The Consumer Protection Act is changing what many companies say to their customers and the way they say it. It obliges companies to communicate with consumers in a way that is fair and easy to understand.
The Act impacts business communications at many levels, from consumer contracts and agreements to marketing and advertising. Plain language is mentioned in many sections of the Acts.
Plain language is an obligation
For example, the Act states that all agreements for consumers must be in plain language and set out an itemised breakdown of the consumer’s financial obligations under the agreement (section 50).
Any notice about limiting a company’s liability or indemnifying a company ‘must be drawn to the attention of the consumer’ and be in plain language (section 49). Plain language is also a requirement for franchise agreements (section 7).
Because plain language is a fundamental right, it cannot be contracted out of. This means that documents must be in plain language, regardless of whether the customer has stated that they understand it or not.
But what is plain language?
Plain language is given a broad (and unfortunately wordy) definition in the Act:
‘A notice, document or visual representation is in plain language if it is reasonable to conclude that an ordinary consumer of the class of persons for whom the notice, document or visual representation is intended, with average literacy skills and minimal experience as a consumer of the relevant goods or services, could be expected to understand the content, significance, and import of the notice, document or visual representation without undue effort, having regard to—
- the context, comprehensiveness and consistency of the notice, document or visual representation;
- the organisation, form and style of the notice, document or visual representation;
- the vocabulary, usage and sentence structure of the notice, document or visual representation; and
- the use of any illustrations, examples, headings, or other aids to reading and understanding.
One important point to note about the definition is that it speaks about the ‘ordinary consumer’ with ‘minimal experience as a consumer of the relevant goods or services’ – no more targeting the average level of experience!

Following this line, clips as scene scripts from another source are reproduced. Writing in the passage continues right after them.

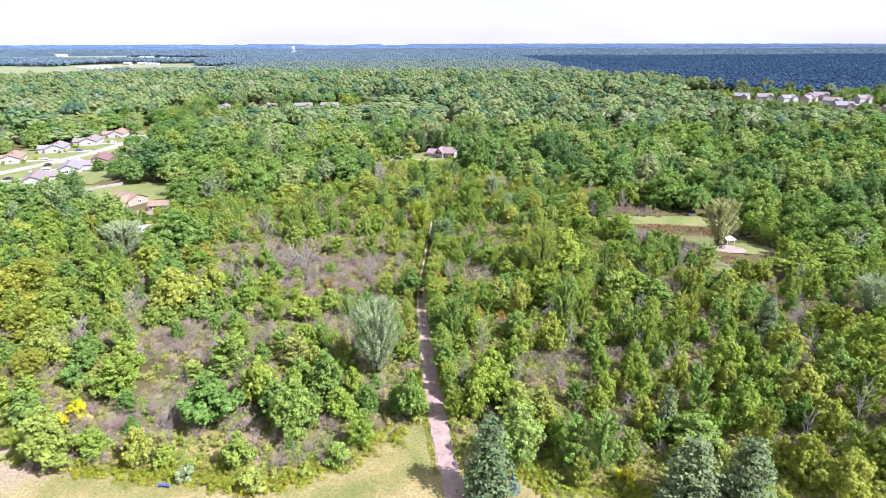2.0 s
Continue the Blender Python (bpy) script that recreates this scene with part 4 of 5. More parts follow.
def brush_patch(seed, side, bushes, stems=80, twigs=340):
    """Leafless thorny bushes: bent stems with a cloud of fine twigs round them."""
    rng = np.random.default_rng(seed)
    g = Geo()

    def blades(base, tip, thin):
        side_ = unit(np.cross(tip - base, rng.normal(size=base.shape))) * thin
        g.tris(np.stack([base - side_, base + side_, tip], 1).reshape(-1, 3), own)
    for _ in range(bushes):
        own = rng.uniform()
        x, y = rng.uniform(-side / 2, side / 2, 2)
        h, r = rng.uniform(1.4, 3.9), rng.uniform(0.9, 2.2)
        mid_ = np.array((x, y, h * 0.45))
        d = unit(rng.normal(size=(stems, 3)) * (1, 1, 0.5) + np.array((0, 0, 0.75)))
        base = np.array((x, y, 0.1)) + rng.normal(0, 0.18 * r, (stems, 3)) * (1, 1, 0)
        blades(base, base + d * np.array((r, r, h)) * rng.uniform(0.6, 1.05, (stems, 1)), rng.uniform(0.02, 0.05, (stems, 1)))
        q = unit(rng.normal(size=(twigs, 3)) + np.array((0, 0, 0.35)))
        at = mid_ + q * np.array((r, r, h * 0.5)) * rng.uniform(0.35, 1.0, (twigs, 1))
        way = unit(q + 0.9 * rng.normal(size=(twigs, 3)) + np.array((0, 0, 0.3)))
        blades(at, at + way * rng.uniform(0.25, 0.75, (twigs, 1)), rng.uniform(0.012, 0.028, (twigs, 1)))
    return g.mesh("bare_brush", G_BRUSH)


def tuft_patch(seed, side=8.0, tufts=2200):
    rng = np.random.default_rng(seed)
    base = np.concatenate([rng.uniform(-side / 2, side / 2, (tufts, 2)), np.zeros((tufts, 1))], 1)
    a = unit(np.concatenate([rng.normal(size=(tufts, 2)), np.zeros((tufts, 1))], 1))
    s = rng.uniform(0.04, 0.12, (tufts, 1))
    tip = base + np.array((0, 0, 1)) * rng.uniform(0.15, 0.55, (tufts, 1)) + 0.15 * rng.normal(size=(tufts, 3)) * (1, 1, 0)
    return Geo().tris(np.stack([base - a * s, base + a * s, tip], 1).reshape(-1, 3)).mesh("tall_grass", G_FIELD)


G_FIELD = foliage("grass_blades", ((0.0, (0.135, 0.155, 0.045)), (0.35, (0.200, 0.190, 0.068)), (0.65, (0.262, 0.222, 0.098)), (1.0, (0.300, 0.252, 0.130))), patchy=0.14, translucent=0.2)
G_GOLDENROD = foliage("leaf_goldenrod", ((0.0, (0.16, 0.225, 0.026)), (0.5, (0.23, 0.265, 0.026)), (1.0, (0.31, 0.29, 0.03))), patchy=0.22, translucent=0.3)
weeds = [weed_patch(300 + i, 9.5, 42) for i in range(4)]
wide_weeds = [weed_patch(304 + i, 18.5, 150) for i in range(4)]
sparse_weeds = [weed_patch(350 + i, 18.5, 62) for i in range(3)]
brush = [brush_patch(310 + i, 12.0, 19) for i in range(4)]
golden = [weed_patch(330 + i, 5.0, 22, 60, G_GOLDENROD) for i in range(3)]
tufts = [tuft_patch(320 + i) for i in range(3)]
cell_w, cell_v, cell_s, cell_b, cell_t = [], [], [], [], []
for y in np.arange(84, 250, 8.6):
    for side in (-1, 1):
        x = float(path_x(y)) + side * 7.6
        if y > field_edge(x) + 2.5:
            cell_w.append((x, y, 1.0))
for y in (230, 237, 244, 251, 258, 266, 274):
    cell_w.append((float(path_x(y)), y, 1.3))
for y in np.arange(88, 318, 17):
    for x in np.arange(-170, 175, 17):
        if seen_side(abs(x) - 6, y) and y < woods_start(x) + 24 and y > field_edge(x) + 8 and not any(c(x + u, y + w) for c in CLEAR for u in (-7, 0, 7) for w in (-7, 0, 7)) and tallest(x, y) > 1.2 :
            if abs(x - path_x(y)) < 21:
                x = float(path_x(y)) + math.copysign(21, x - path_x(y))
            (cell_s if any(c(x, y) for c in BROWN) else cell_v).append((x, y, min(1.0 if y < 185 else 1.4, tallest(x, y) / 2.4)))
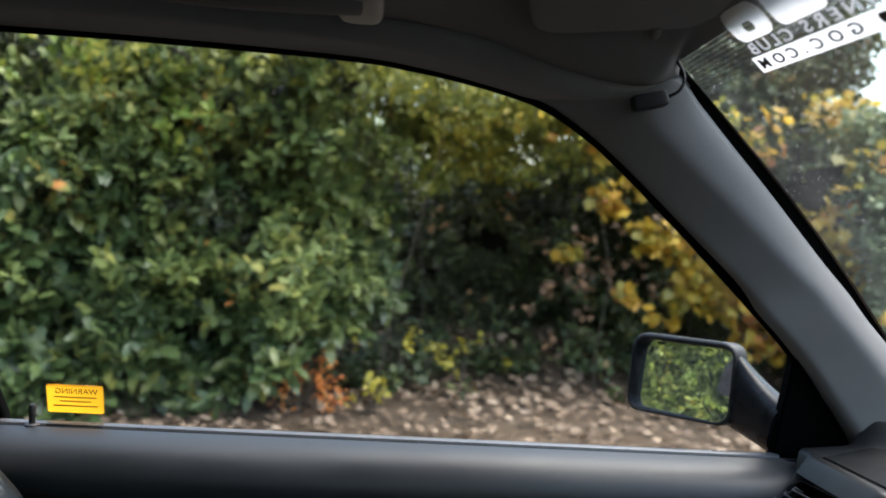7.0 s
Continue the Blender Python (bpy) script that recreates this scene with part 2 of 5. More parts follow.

The Act also notes that the Commission may publish guidelines for plain language. (Section 22)
‘Double-speak’ will be interpreted to the benefit of consumers
Some companies have been guilty of using vague clauses to give them wiggle-room in case there is a dispute after an agreement is signed. The Consumer Protection Act aims to end this practice. According to the Act, the courts must interpret documents and contracts and forms to the benefit of the consumer:
‘A court or Tribunal must interpret any standard form, contract or other document prepared or published by or on behalf of a supplier, or required by this Act to be produced by a supplier, to the benefit of the consumer —
(a) so that any ambiguity that allows for more than one reasonable interpretation of a part of such a document is resolved to the benefit of the consumer…’
Alison Lee, CEO of the Corporate Lawyers’ Association of South Africa, has summarised how courts must interpret documents under the Consumer Protection Act:
“The court will look at the surrounding circumstances to ascertain if the document was explained to the consumer, that it was understood by the consumer, that it was directed at his level, did not contradict with other documents or provisions and that the document was fair and not unconscionable and did not expose the consumer to prejudicial circumstances.”
Advertising must be absolutely honest
The Act has many implications for marketing and advertising. Advertising must not be false or misleading. It must not ‘directly or indirectly express or imply a false, misleading or deceptive representation concerning a material fact’ (section 41).
What’s more, it must not ‘use exaggeration, innuendo or ambiguity as to a material fact’. This is interesting as some would say that these techniques are standard fare of much advertising.
Leaving out important information is also forbidden. The Act says that advertising cannot ‘fail to disclose a material fact if that failure amounts to a deception.’
Lastly, the Act takes into account any incorrect assumptions a consumer may already hold, and puts the onus on advertisers to set them right. Advertisers must not ‘fail to correct an apparent misapprehension on the part of a consumer or prospective consumer, amounting to a false, misleading or deceptive representation…’. (Section 41)
Marketers must have a clear understanding of the Act
The Act includes information about discriminatory marketing, which is important to any marketer who targets particular groups for particular products or services.
Marketers need to debate how to interpret section 8, which details what discriminatory marketing is and is not allowed (for example, marketers are still allowed to target minors and people over a certain age). There are also implications for other types of marketing and for competitions.